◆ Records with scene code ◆
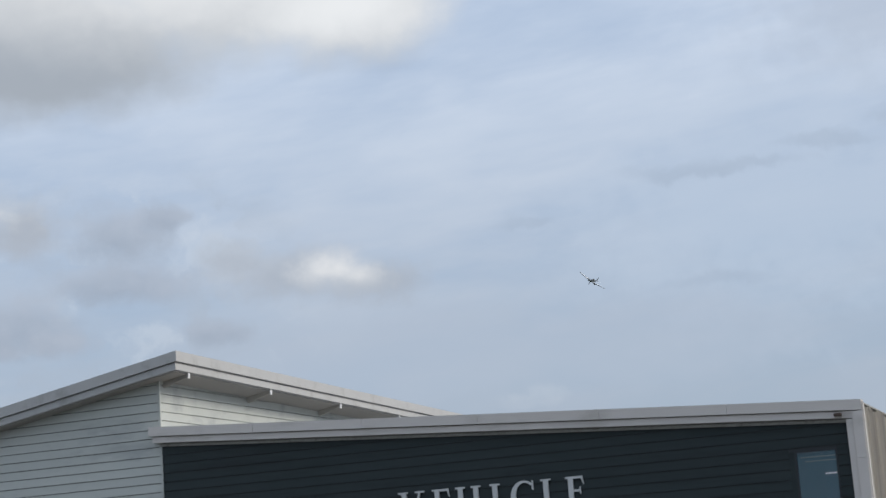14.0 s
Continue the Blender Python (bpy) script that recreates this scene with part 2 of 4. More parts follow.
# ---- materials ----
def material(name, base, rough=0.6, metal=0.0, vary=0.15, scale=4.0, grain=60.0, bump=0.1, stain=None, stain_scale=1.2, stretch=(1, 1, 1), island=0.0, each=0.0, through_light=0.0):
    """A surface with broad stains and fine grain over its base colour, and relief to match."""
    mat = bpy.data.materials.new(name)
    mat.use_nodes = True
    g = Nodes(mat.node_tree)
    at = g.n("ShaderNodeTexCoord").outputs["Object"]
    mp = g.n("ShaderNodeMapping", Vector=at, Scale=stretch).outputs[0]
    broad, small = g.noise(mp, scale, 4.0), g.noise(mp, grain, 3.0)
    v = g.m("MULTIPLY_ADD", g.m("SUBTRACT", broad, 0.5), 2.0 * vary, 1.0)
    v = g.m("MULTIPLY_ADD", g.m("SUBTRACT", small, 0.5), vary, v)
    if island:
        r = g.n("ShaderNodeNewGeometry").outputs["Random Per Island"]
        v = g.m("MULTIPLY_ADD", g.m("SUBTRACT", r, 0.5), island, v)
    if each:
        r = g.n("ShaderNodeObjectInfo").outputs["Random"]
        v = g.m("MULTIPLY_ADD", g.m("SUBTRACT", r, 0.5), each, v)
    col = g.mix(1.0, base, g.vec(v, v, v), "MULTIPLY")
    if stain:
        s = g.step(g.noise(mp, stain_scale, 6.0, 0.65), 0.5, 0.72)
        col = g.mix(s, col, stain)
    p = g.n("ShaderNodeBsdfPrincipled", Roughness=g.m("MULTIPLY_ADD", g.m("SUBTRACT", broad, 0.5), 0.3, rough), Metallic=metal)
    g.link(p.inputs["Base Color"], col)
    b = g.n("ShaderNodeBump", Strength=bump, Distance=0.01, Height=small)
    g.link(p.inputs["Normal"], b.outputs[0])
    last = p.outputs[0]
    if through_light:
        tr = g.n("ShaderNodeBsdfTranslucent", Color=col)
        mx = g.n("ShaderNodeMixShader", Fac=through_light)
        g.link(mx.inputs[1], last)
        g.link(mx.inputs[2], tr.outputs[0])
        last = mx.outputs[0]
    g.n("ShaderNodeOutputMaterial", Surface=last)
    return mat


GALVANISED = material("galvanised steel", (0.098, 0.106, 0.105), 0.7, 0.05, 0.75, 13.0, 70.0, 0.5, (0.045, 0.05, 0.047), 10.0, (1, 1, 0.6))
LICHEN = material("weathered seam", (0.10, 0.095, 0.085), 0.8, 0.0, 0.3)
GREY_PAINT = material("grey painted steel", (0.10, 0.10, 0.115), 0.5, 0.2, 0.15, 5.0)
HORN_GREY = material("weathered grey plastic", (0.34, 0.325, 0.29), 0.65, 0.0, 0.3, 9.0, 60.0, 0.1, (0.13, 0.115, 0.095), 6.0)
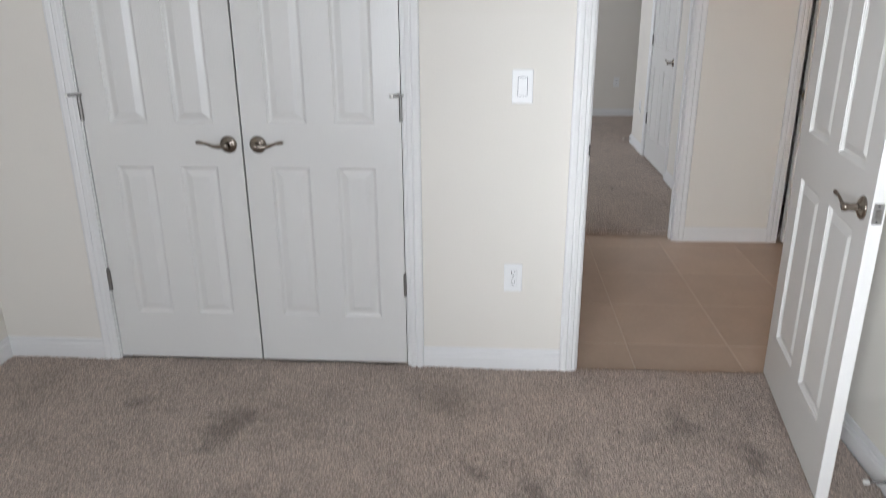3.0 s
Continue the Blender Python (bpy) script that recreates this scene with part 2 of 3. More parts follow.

◆ PROBLEM STATEMENT ◆
Every record above should be written out again without change, except that the pictures are left out.

◆ TASK ANSWER ◆
14.0 s
Continue the Blender Python (bpy) script that recreates this scene with part 2 of 4. More parts follow.
# ---- materials ----
def material(name, base, rough=0.6, metal=0.0, vary=0.15, scale=4.0, grain=60.0, bump=0.1, stain=None, stain_scale=1.2, stretch=(1, 1, 1), island=0.0, each=0.0, through_light=0.0):
    """A surface with broad stains and fine grain over its base colour, and relief to match."""
    mat = bpy.data.materials.new(name)
    mat.use_nodes = True
    g = Nodes(mat.node_tree)
    at = g.n("ShaderNodeTexCoord").outputs["Object"]
    mp = g.n("ShaderNodeMapping", Vector=at, Scale=stretch).outputs[0]
    broad, small = g.noise(mp, scale, 4.0), g.noise(mp, grain, 3.0)
    v = g.m("MULTIPLY_ADD", g.m("SUBTRACT", broad, 0.5), 2.0 * vary, 1.0)
    v = g.m("MULTIPLY_ADD", g.m("SUBTRACT", small, 0.5), vary, v)
    if island:
        r = g.n("ShaderNodeNewGeometry").outputs["Random Per Island"]
        v = g.m("MULTIPLY_ADD", g.m("SUBTRACT", r, 0.5), island, v)
    if each:
        r = g.n("ShaderNodeObjectInfo").outputs["Random"]
        v = g.m("MULTIPLY_ADD", g.m("SUBTRACT", r, 0.5), each, v)
    col = g.mix(1.0, base, g.vec(v, v, v), "MULTIPLY")
    if stain:
        s = g.step(g.noise(mp, stain_scale, 6.0, 0.65), 0.5, 0.72)
        col = g.mix(s, col, stain)
    p = g.n("ShaderNodeBsdfPrincipled", Roughness=g.m("MULTIPLY_ADD", g.m("SUBTRACT", broad, 0.5), 0.3, rough), Metallic=metal)
    g.link(p.inputs["Base Color"], col)
    b = g.n("ShaderNodeBump", Strength=bump, Distance=0.01, Height=small)
    g.link(p.inputs["Normal"], b.outputs[0])
    last = p.outputs[0]
    if through_light:
        tr = g.n("ShaderNodeBsdfTranslucent", Color=col)
        mx = g.n("ShaderNodeMixShader", Fac=through_light)
        g.link(mx.inputs[1], last)
        g.link(mx.inputs[2], tr.outputs[0])
        last = mx.outputs[0]
    g.n("ShaderNodeOutputMaterial", Surface=last)
    return mat


GALVANISED = material("galvanised steel", (0.098, 0.106, 0.105), 0.7, 0.05, 0.75, 13.0, 70.0, 0.5, (0.045, 0.05, 0.047), 10.0, (1, 1, 0.6))
LICHEN = material("weathered seam", (0.10, 0.095, 0.085), 0.8, 0.0, 0.3)
GREY_PAINT = material("grey painted steel", (0.10, 0.10, 0.115), 0.5, 0.2, 0.15, 5.0)
HORN_GREY = material("weathered grey plastic", (0.34, 0.325, 0.29), 0.65, 0.0, 0.3, 9.0, 60.0, 0.1, (0.13, 0.115, 0.095), 6.0)
3.0 s
Continue the Blender Python (bpy) script that recreates this scene with part 2 of 3. More parts follow.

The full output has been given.